Ben Taleblu, denetimi sınırlandırarak İran’ın diğer ülkeleri istihbarata daha fazla bağımlı hale getirdiğini, bunun ise çelişkili değerlendirmelere ve daha fazla belirsizliğe yol açabileceğini söyledi. Bu yaklaşımın kökeninin 1980’li yıllarda, İran’ın güvenlik doktrininin füze, İHA ve nükleer programlarını bir araya getirdiği Irak savaşı dönemine dayandığını belirtti.

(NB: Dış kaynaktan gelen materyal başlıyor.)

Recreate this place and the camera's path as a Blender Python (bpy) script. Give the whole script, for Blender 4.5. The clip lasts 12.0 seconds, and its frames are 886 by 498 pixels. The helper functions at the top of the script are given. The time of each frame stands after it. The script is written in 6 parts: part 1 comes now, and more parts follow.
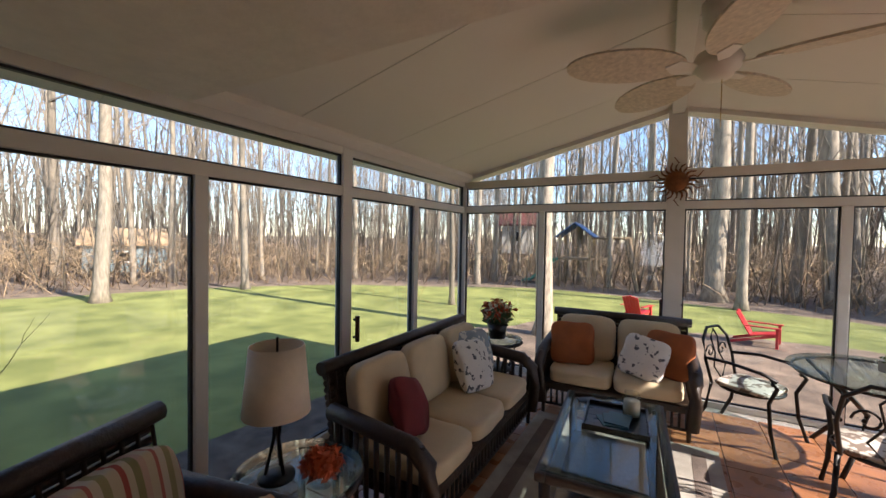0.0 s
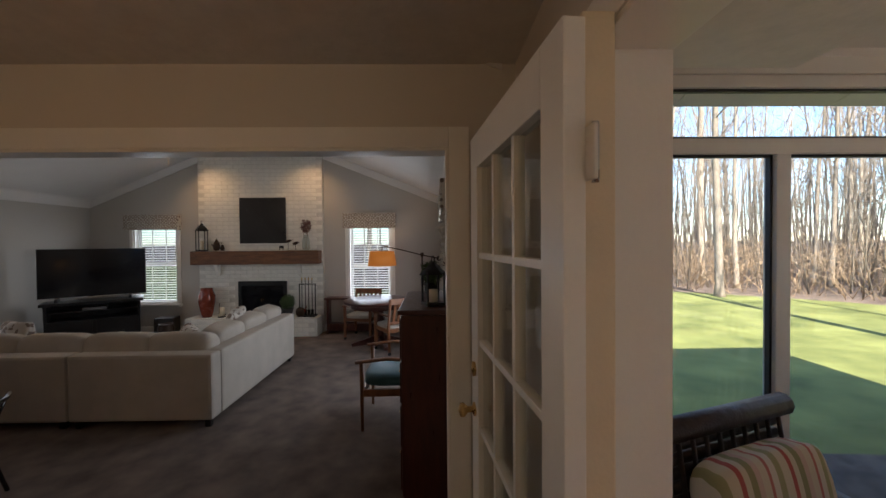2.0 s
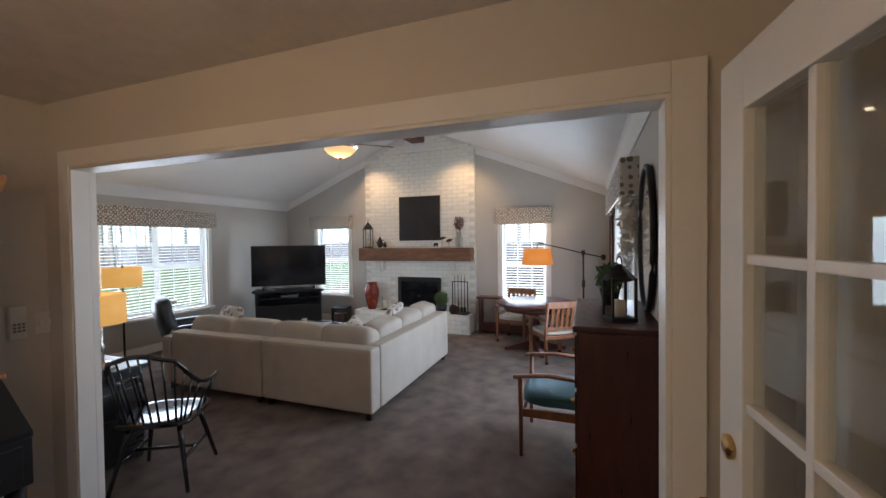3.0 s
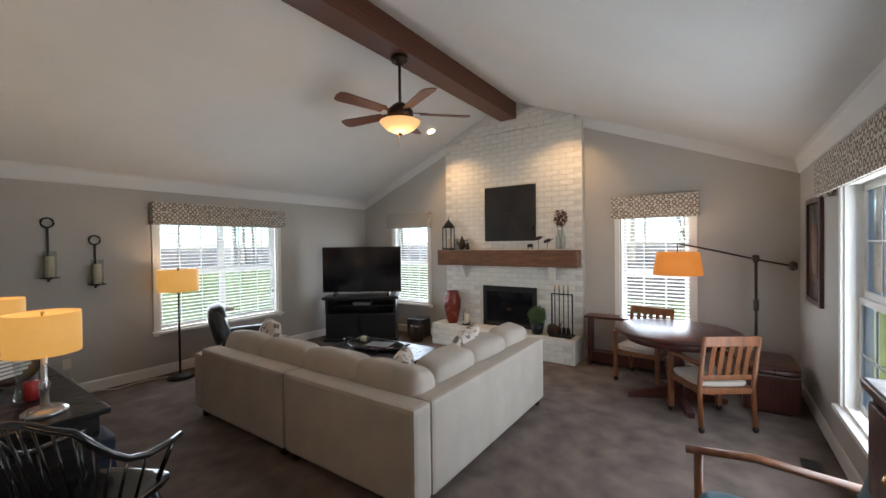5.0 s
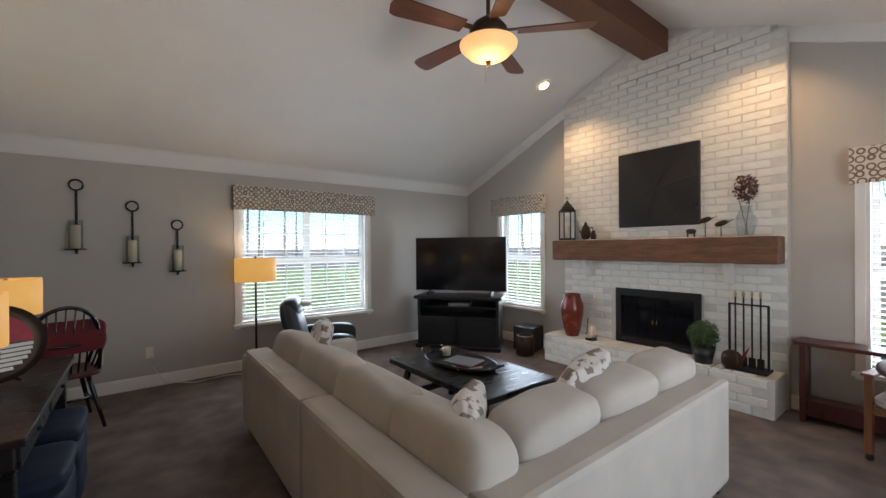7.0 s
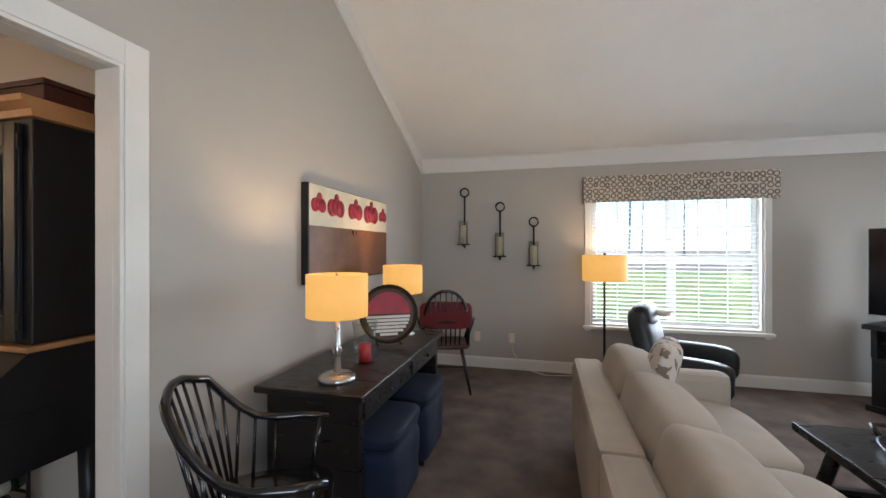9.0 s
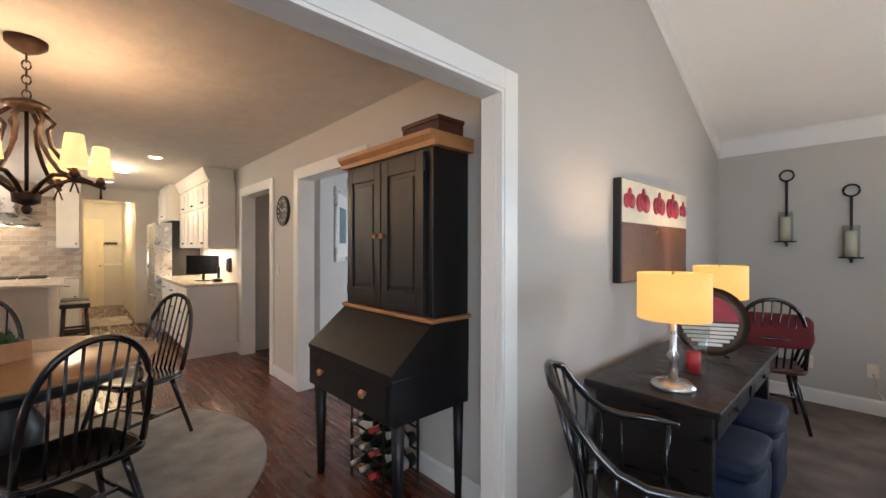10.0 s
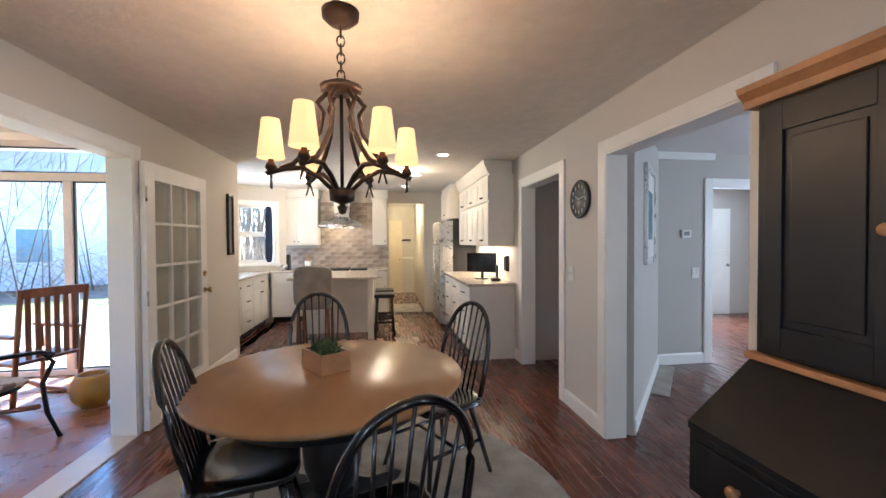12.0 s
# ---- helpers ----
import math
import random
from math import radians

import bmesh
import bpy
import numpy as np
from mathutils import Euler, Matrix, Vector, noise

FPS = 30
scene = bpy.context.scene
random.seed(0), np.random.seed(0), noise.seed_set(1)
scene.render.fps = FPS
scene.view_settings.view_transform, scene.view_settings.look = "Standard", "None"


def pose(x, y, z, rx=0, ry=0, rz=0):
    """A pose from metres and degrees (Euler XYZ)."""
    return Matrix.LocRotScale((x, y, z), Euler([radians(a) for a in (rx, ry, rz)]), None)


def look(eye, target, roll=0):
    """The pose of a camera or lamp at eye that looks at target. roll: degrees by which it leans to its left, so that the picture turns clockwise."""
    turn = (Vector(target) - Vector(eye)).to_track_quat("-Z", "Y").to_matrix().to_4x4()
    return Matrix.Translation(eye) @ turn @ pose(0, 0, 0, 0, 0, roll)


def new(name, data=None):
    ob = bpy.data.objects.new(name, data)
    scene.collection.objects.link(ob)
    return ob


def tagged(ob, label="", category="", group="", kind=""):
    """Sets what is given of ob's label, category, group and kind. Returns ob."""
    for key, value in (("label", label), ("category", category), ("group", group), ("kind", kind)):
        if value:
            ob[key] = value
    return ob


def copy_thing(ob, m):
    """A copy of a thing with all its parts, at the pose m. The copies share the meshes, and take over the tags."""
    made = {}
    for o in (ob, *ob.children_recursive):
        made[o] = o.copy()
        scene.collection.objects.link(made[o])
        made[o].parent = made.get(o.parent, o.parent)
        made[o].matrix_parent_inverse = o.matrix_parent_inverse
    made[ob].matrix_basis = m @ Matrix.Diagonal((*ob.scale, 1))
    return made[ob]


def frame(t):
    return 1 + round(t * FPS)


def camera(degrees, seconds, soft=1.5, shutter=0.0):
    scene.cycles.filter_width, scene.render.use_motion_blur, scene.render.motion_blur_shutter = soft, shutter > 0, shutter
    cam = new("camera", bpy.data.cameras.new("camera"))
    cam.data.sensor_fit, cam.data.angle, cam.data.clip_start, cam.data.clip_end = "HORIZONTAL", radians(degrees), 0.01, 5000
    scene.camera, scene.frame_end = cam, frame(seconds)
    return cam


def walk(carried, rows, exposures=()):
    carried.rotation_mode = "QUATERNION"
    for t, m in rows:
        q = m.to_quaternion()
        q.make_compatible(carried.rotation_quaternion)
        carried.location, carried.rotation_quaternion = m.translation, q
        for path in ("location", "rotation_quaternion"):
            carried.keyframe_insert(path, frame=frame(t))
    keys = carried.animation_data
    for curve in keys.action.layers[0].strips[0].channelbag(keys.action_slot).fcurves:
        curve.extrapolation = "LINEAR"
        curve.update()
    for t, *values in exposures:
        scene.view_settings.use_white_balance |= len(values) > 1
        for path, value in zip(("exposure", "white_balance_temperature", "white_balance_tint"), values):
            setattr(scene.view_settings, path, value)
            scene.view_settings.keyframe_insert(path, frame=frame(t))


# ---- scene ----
cam = camera(96.6, 12.0)
PATH = [
    (0, (-0.728, 0.064, 1.744), (-1.711, 1.805, 1.687), 1.0),
    (0.5, (-0.788, -0.086, 1.7), (-2.168, 1.361, 1.653), 0.3),
    (1, (-0.887, -0.239, 1.692), (-2.589, 0.81, 1.64), -0.0),
    (1.5, (-0.959, -0.373, 1.653), (-2.881, 0.177, 1.62), -0.5),
    (2, (-1.079, -0.461, 1.631), (-3.078, -0.424, 1.597), -0.5),
    (2.5, (-1.279, -0.51, 1.63), (-3.241, -0.898, 1.593), -0.6),
    (3, (-1.519, -0.626, 1.629), (-3.395, -1.317, 1.588), -0.7),
    (5, (-2.848, -1.037, 1.607), (-4.493, -2.175, 1.582), -0.7),
    (5.5, (-3.117, -1.222, 1.594), (-4.727, -2.409, 1.569), -0.8),
    (6, (-3.389, -1.321, 1.548), (-4.923, -2.603, 1.526), -0.6),
    (6.5, (-3.642, -1.483, 1.452), (-5.045, -2.908, 1.427), -0.7),
    (6.7, (-3.756, -1.546, 1.443), (-5.098, -3.029, 1.425), -0.6),
    (8.5, (-4.506, -2.166, 1.384), (-4.558, -4.166, 1.391), -0.3),
    (9, (-4.389, -2.174, 1.396), (-3.891, -4.111, 1.394), -0.0),
    (9.5, (-4.225, -2.077, 1.382), (-3.192, -3.79, 1.384), -0.0),
    (10, (-3.985, -1.931, 1.383), (-2.52, -3.293, 1.377), 0.1),
    (10.5, (-3.75, -1.848, 1.376), (-1.991, -2.8, 1.361), -0.0),
    (11, (-3.51, -1.883, 1.384), (-1.596, -2.463, 1.36), -0.1),
    (11.5, (-3.221, -1.896, 1.401), (-1.252, -2.247, 1.366), -0.2),
    (12, (-2.887, -1.932, 1.425), (-0.908, -2.223, 1.388), -0.3),
]
EXPOSURES = [(0.0, 1.6, 6550, 16), (0.5, 1.7, 6500, 15), (1.0, 1.8, 6450, 14), (1.5, 1.8, 6400, 13), (2.0, 1.95, 6300, 13), (2.5, 2.52, 6600, 12), (3.0, 3.05, 5800, 10), (5.0, 2.95, 6200, 10), (6.5, 2.95, 6000, 10), (8.5, 3.25, 6050, 10), (9.5, 3.6, 6050, 10), (10.5, 3.82, 5450, 10), (12.0, 3.72, 5200, 8)]
walk(cam, [(t, look(eye, target, roll)) for t, eye, target, roll in PATH], EXPOSURES)

# ---- world, sun and lamps ----
SUN_AZ, SUN_EL = 91.0, 33.0  # degrees from +y towards +x, and above the horizon
world = bpy.data.worlds.new("world")
scene.world = world
world.use_nodes = True
wn = world.node_tree
sky = wn.nodes.new("ShaderNodeTexSky")
sky.sky_type, sky.sun_disc = "NISHITA", False
sky.sun_elevation, sky.sun_rotation = radians(SUN_EL), radians(SUN_AZ)
sky.dust_density, sky.ozone_density = 0.2, 4.0
wn.links.new(sky.outputs[0], wn.nodes["Background"].inputs[0])
wn.nodes["Background"].inputs[1].default_value = 0.13
sun_data = bpy.data.lights.new("sun", "SUN")
sun_data.energy, sun_data.angle, sun_data.color = 5.0, radians(0.5), (1.0, 0.93, 0.82)
sun = new("sun", sun_data)
saz, sel = radians(SUN_AZ), radians(SUN_EL)
sun.matrix_world = look((30 * math.sin(saz), 30 * math.cos(saz), 30 * math.tan(sel)), (0, 0, 0))


# An added area lamp that stands in for daylight.
def daylight_fill(x, y, z, tx, ty, w, h, power):
    d = bpy.data.lights.new("window_light", "AREA")
    d.shape, d.size, d.size_y, d.energy, d.color = "RECTANGLE", w, h, power, (0.86, 0.93, 1.0)
    o = new("window_light", d)
    o.matrix_world = look((x, y, z), (x + tx, y + ty, z))
    return o


def bulb(x, y, z, power, r=0.05, color=(1.0, 0.72, 0.43)):
    d = bpy.data.lights.new("bulb_light", "POINT")
    d.energy, d.shadow_soft_size, d.color = power, r, color
    o = new("bulb_light", d)
    o.location = (x, y, z)
    return o


# added at the living room and kitchen windows in place of sky light
daylight_fill(-5.7, -6.84, 1.25, 0, 1, 1.55, 1.35, 6)
daylight_fill(-8.50, -1.68, 1.2, 1, 0, 0.75, 1.5, 3.4)
daylight_fill(-8.50, -5.60, 1.25, 1, 0, 0.75, 1.35, 2.6)
daylight_fill(-5.7, -0.24, 1.2, 0, -1, 1.8, 1.5, 6.5)
daylight_fill(4.0, 0.92, 1.6, 0, -1, 1.4, 1.0, 8)

# ---- materials ----


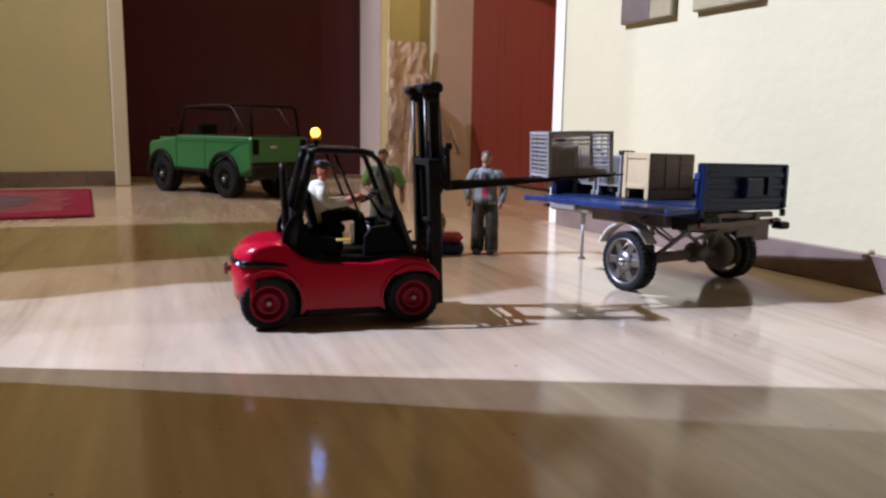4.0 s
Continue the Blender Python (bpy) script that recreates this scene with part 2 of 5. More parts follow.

"Bu nükleer programı yeniden başlatarak, İran İslam Cumhuriyeti bir bilim fuarı deneyi yapmıyordu," diyen Ben Taleblu, "nihai caydırıcıyı arıyorlardı, çünkü bölgenin ve dünyanın nasıl olması gerektiğine dair bir vizyonları vardı ve devletin tüm kaynaklarını bu vizyonun arkasında kullanmaya hazırdılar" ifadelerini kullandı.
Askeri kayıplara rağmen uzmanlar, İran’ın on yıllardır süren nükleer takıntısının kolay kolay değişmeyeceğini vurguluyor. ABD ve İsrail yetkililerinin, İran nükleer hedeflerine ulaşmak için uyum sağladıkça ve diplomatik kozlarını öne çıkardıkça, süreci yakından izlemeye devam edeceği öngörülüyor.